By now, you're thinking Model-View-Controller (MVC), but if there's a pattern so widely mis-applied MVC would be the one. This pattern is rarely clarified or implemented properly for rich clients. Usually, I've seen developers implement one side of it but not the other and therefore not reaping the full benefit of using it in the first place.
Since the program is started by a Main Form, it is very convenient (and error prone) for the developer to start the control from the Main Form (UI) and consequently have all forms do a lot of business logic work while creating a 'cosmetic' controller to handle data manupulation.
An extensible MVC implementation is to have the controller implement an interface (IController), initialize and create the view (forms). Then, injecting itself in that view. After that, the have the controller subscribe to the view's events to handle communication. Now the view is totally decoupled from the UI controller.
This design will allow for swapping the controller with another one to implement different variations. So when your customer asks for a variation on UI behavior you can easily subclass the controller or compose it with a different UI strategy.
To go one step further, you can make the view (forms) reusable by having them implement an IView interface of their own. That way you can swap a different view anytime with minimal coding and least errors.
To keep the view interactive have it subscribe directly to the model data events or the more groomed controller data events. That way, the view is decoupled from the model and controller.
One issue remains is the data transfer objects (DTOs) or entities to carry data back and forth from the view. Should they be leaked all the way to the view or make the view totally data generic and use dictionaries and name/value pairs to display data? In other words, should the data in the view be strongly typed or generic?
Although from a purely design standpoint it would be better to have a totally data-generic view for the purpose of reusability of the view, my experience on this with complex/large data entities has been towards using strongly typed entity data in the view whenever you can. In reality, forms are coupled to their projects and are not widely shared, so it is not worth the pain of mapping back and forth from generic data containers to the domain/model data entities.
This is unless of course it is a general utility form. In that case, it makes sense to keep its data generic like dictionary of strings from drop down controls and name/value pairs.
It is simpler and easier to use the same model data entities that are used in the domain and it doesn't hurt extensibility. This is because by definition, these model data entities or DTO's are standard, versioned and also change with the domain data entities anyways. If you change your domain/model data entities, chances are you will need to make those changes to the view data entities, so mind as well reuse the same data entities.
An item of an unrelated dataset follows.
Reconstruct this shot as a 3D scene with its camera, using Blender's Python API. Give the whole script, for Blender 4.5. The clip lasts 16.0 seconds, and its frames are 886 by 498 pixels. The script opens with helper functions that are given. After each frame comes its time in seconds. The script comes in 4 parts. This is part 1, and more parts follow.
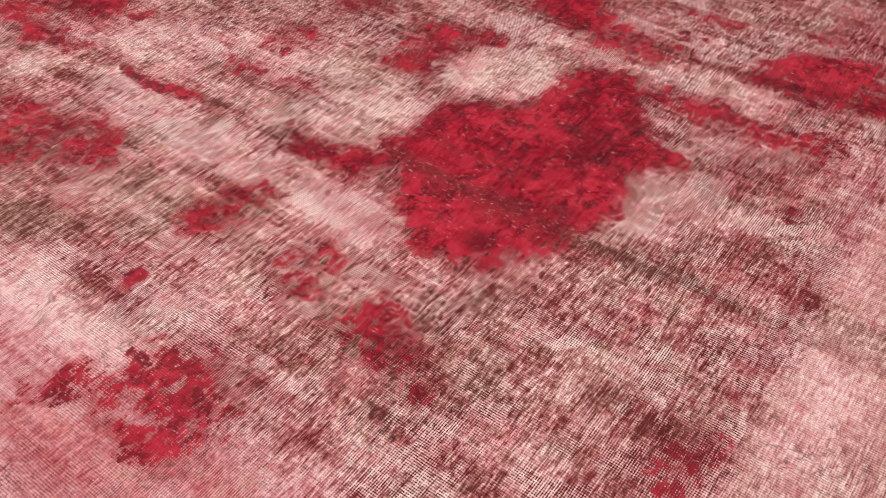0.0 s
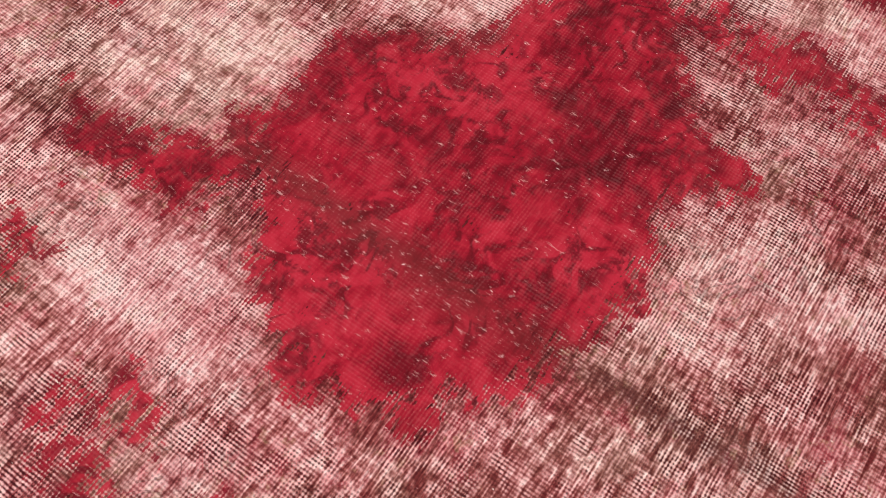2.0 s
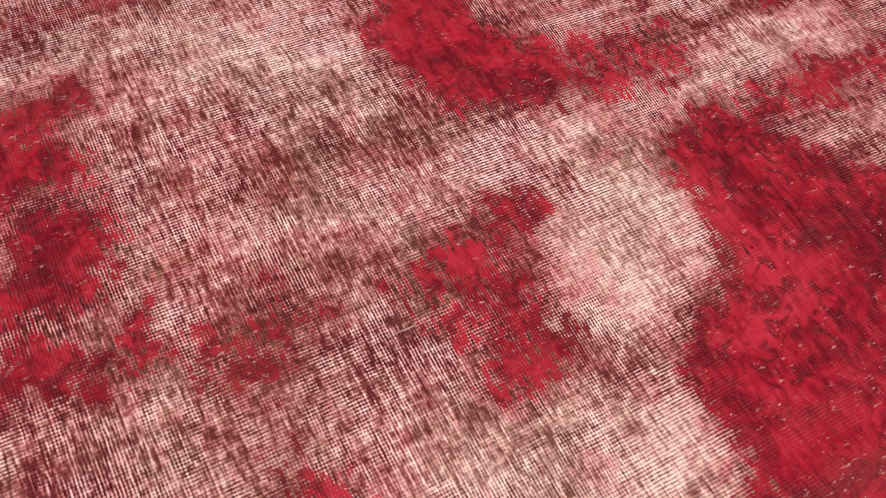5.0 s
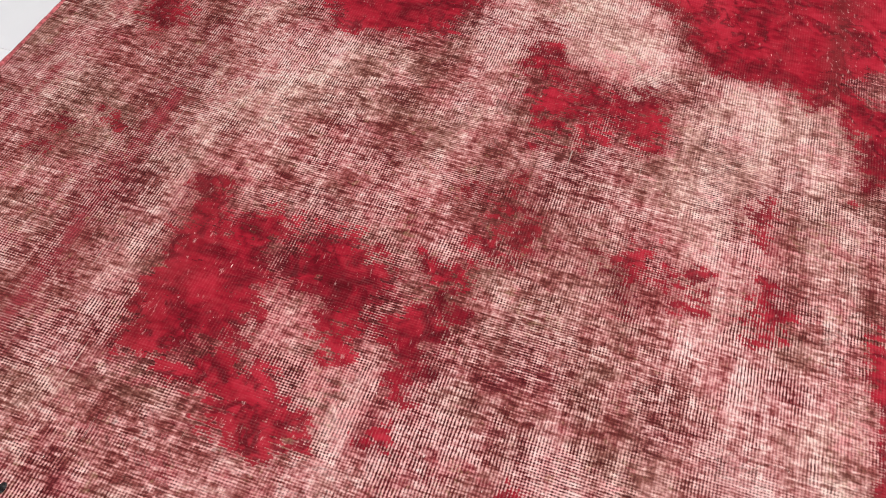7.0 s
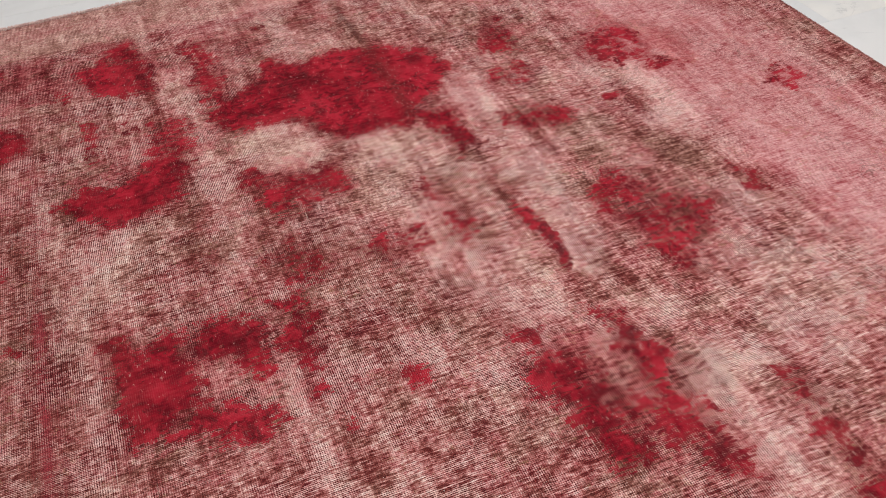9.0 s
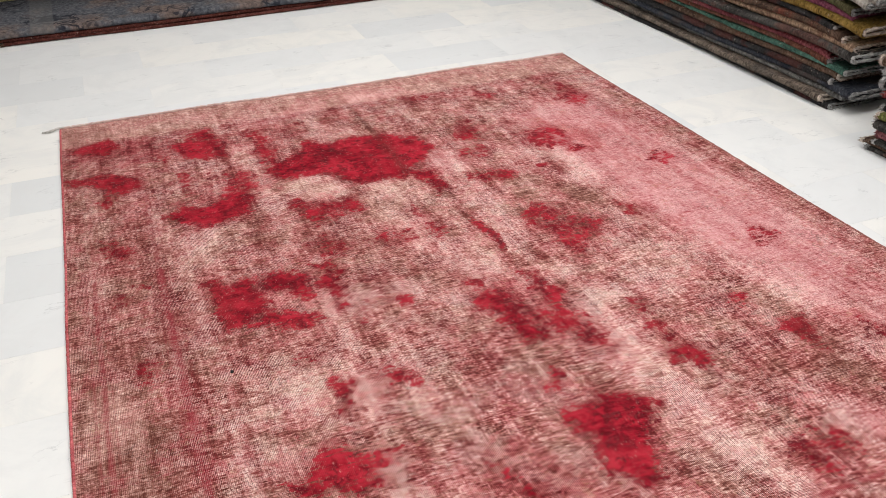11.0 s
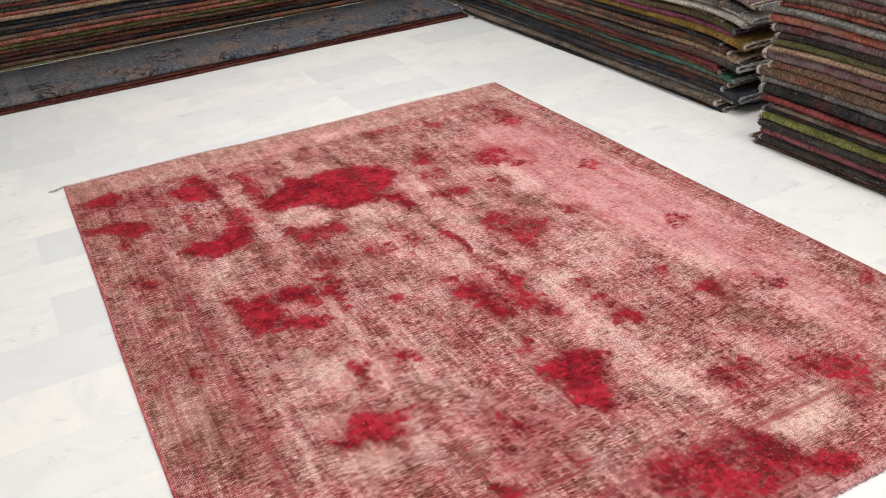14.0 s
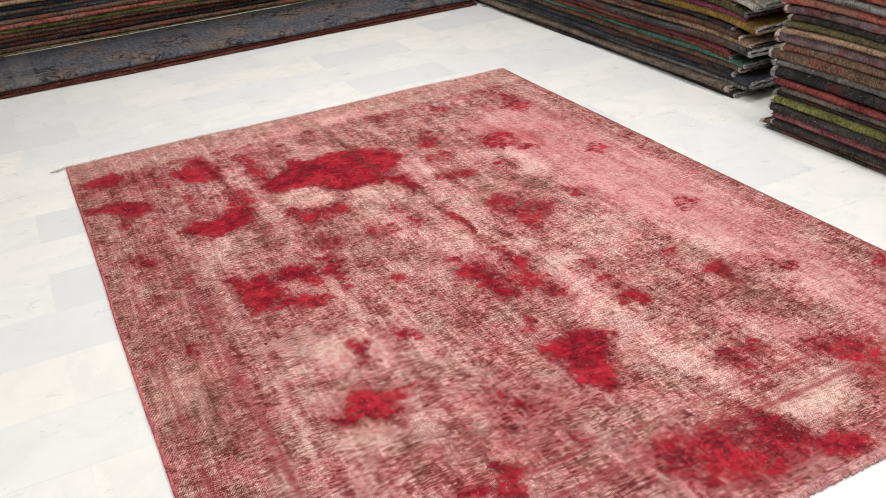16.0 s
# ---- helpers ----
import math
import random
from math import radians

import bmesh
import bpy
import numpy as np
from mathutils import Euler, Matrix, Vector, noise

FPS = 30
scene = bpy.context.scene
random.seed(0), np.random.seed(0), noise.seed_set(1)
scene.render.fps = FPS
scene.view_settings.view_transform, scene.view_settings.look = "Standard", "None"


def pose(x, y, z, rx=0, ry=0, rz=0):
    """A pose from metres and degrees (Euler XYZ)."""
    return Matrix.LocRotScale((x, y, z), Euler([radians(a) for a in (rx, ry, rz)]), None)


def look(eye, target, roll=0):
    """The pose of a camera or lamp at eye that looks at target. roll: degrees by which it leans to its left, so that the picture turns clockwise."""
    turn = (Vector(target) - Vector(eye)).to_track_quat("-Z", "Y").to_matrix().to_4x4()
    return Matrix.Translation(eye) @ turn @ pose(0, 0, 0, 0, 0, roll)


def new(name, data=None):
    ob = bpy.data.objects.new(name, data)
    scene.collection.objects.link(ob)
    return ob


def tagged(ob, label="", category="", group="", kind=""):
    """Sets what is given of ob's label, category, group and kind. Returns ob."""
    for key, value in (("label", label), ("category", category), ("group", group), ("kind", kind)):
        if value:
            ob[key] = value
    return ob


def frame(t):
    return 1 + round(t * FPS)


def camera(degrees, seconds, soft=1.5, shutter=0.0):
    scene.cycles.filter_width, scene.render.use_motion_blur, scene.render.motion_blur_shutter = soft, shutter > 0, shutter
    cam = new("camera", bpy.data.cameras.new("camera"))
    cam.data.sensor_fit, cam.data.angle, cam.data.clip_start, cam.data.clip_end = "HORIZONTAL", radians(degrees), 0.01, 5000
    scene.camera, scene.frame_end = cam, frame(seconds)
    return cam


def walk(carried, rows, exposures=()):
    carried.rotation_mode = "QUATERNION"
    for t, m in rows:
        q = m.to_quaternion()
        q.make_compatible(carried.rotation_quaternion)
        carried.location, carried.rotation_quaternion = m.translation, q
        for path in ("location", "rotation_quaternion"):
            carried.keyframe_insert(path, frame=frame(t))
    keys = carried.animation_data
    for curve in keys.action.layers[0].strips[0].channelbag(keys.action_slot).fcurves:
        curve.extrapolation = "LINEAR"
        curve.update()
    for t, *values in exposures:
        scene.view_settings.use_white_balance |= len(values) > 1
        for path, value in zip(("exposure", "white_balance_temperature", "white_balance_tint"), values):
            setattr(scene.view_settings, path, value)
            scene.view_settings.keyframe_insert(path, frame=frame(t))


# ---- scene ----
cam = camera(52.5, 16.0, soft=1.0, shutter=0.12)
PATH = [
    (0, (2.284, 3.304, 1.081), (1.163, 2.397, -0.305), -2.6),
    (0.5, (2.067, 3.116, 0.967), (0.948, 2.317, -0.485), 0.4),
    (1, (1.9, 2.973, 0.918), (0.857, 2.345, -0.669), 4.2),
    (1.5, (1.712, 2.878, 0.866), (0.855, 2.329, -0.856), 3.7),
    (2, (1.596, 2.829, 0.852), (0.829, 2.353, -0.933), 3.5),
    (2.5, (1.57, 2.781, 0.868), (0.784, 2.325, -0.914), 3.5),
    (3, (1.602, 2.606, 0.924), (0.689, 2.31, -0.831), 9.0),
    (3.5, (1.563, 2.444, 0.958), (0.577, 2.323, -0.778), 8.2),
    (4, (1.414, 2.237, 0.891), (0.589, 2.383, -0.925), 12.9),
    (4.5, (1.293, 2.019, 0.91), (0.555, 2.426, -0.903), 18.9),
    (4.7, (1.28, 1.931, 0.918), (0.471, 2.421, -0.844), 14.5),
    (6.8, (0.981, 1.19, 0.964), (0.608, 2.331, -0.635), 5.6),
    (7, (0.961, 1.125, 0.987), (0.645, 2.292, -0.606), 4.0),
    (7.5, (0.811, 1.062, 0.953), (0.721, 2.194, -0.693), 0.2),
    (8, (0.697, 0.947, 1.03), (0.743, 2.097, -0.606), -3.3),
    (8.5, (0.644, 0.691, 1.187), (0.935, 1.977, -0.316), -4.9),
    (9, (0.659, 0.418, 1.313), (1.142, 1.842, -0.006), -4.2),
    (9.2, (0.656, 0.304, 1.329), (1.162, 1.77, 0.066), -3.6),
    (11.3, (0.203, -0.791, 1.533), (0.811, 0.837, 0.543), -1.5),
    (11.5, (0.159, -0.86, 1.56), (0.767, 0.764, 0.563), -2.4),
    (12, (0.007, -1.021, 1.593), (0.665, 0.567, 0.571), -4.5),
    (12.5, (-0.06, -1.123, 1.639), (0.665, 0.42, 0.594), -4.0),
    (13, (-0.074, -1.155, 1.703), (0.666, 0.399, 0.684), -4.4),
    (13.5, (-0.077, -1.153, 1.736), (0.672, 0.413, 0.743), -4.8),
    (14, (-0.08, -1.152, 1.743), (0.665, 0.441, 0.789), -4.8),
    (14.5, (-0.069, -1.143, 1.723), (0.676, 0.46, 0.786), -5.0),
    (15, (-0.049, -1.135, 1.691), (0.706, 0.454, 0.739), -4.9),
    (15.5, (-0.056, -1.141, 1.67), (0.69, 0.447, 0.71), -4.6),
    (16, (-0.057, -1.143, 1.645), (0.669, 0.459, 0.693), -4.6),
]
EXPOSURES = [(0, -0.06, 6250, 10), (3.0, -0.01, 6350, 10), (4.5, -0.01, 6500, 12), (7.0, -0.06, 6380, 14), (7.5, -0.15, 6380, 14), (8.0, -0.17, 6380, 14),
             (8.5, -0.13, 6480, 14), (9.0, -0.42, 6560, 12), (10.2, -0.2, 6500, 10), (11.5, -0.06, 6550, 10), (13, -0.08, 6580, 10), (16, 0.0, 6580, 10)]
walk(cam, [(t, look(eye, target, roll)) for t, eye, target, roll in PATH], EXPOSURES)

# ---- light ----
world = bpy.data.worlds.new("world")
scene.world = world
world.use_nodes = True
world.node_tree.nodes["Background"].inputs["Color"].default_value = (0.85, 0.9, 1.0, 1)
world.node_tree.nodes["Background"].inputs["Strength"].default_value = 0.3
CEILING = 3.1
LAMP_POWER = 29.5


def ceiling_lamp(x, y, power):
    data = bpy.data.lights.new("ceiling_lamp", "AREA")
    data.shape, data.size, data.size_y, data.energy = "RECTANGLE", 0.6, 1.2, power
    data.color = (1.0, 0.99, 0.97)
    lamp = new("ceiling_lamp", data)
    lamp.matrix_world = pose(x, y, CEILING - 0.02)
    return lamp


for lx, share in ((-0.9, 0.37), (1.0, 1.0), (2.9, 1.27)):
    for ly in (-1.2, 1.6, 4.4):
        ceiling_lamp(lx, ly, LAMP_POWER * share)
scene.view_settings.exposure = 0.0


# ---- node helpers ----
def material(name):
    mat = bpy.data.materials.new(name)
    mat.use_nodes = True
    nt = mat.node_tree
    return mat, nt, nt.nodes["Principled BSDF"]


def put(socket, value, nt):
    if isinstance(value, bpy.types.NodeSocket):
        nt.links.new(value, socket)
    elif isinstance(value, tuple) and len(value) == 3 and socket.type == "RGBA":
        socket.default_value = (*value, 1)
    else:
        socket.default_value = value


def math_node(nt, op, a, b=0.0, c=0.0, clamp=False):
    n = nt.nodes.new("ShaderNodeMath")
    n.operation, n.use_clamp = op, clamp
    for s, v in zip(n.inputs, (a, b, c)):
        put(s, v, nt)
    return n.outputs[0]


def mix(nt, fac, a, b, mode="MIX"):
    n = nt.nodes.new("ShaderNodeMix")
    n.data_type, n.blend_type = "RGBA", mode
    put(n.inputs[0], fac, nt), put(n.inputs[6], a, nt), put(n.inputs[7], b, nt)
    return n.outputs[2]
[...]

This does mean that as a good practice you should have your domain/model data entities seperately designed and maintained for reuse in all your application layers.
So in a nutshell, to have an easilty extensible UI, do the following:
1. Implement the full MVC pattern by having the controller implement an IController interface, instantiate and initialize the views (forms and user controls).
2. Use events (Observer pattern) and abstraction (interfaces) for both the views and the controller to interact with each other.
3. Use independent DTO's or domain/model entities to communicate all the way to the view in most cases.
I hope now that you have less pain and less bugs adding more UI features to your app. Long live well designed apps!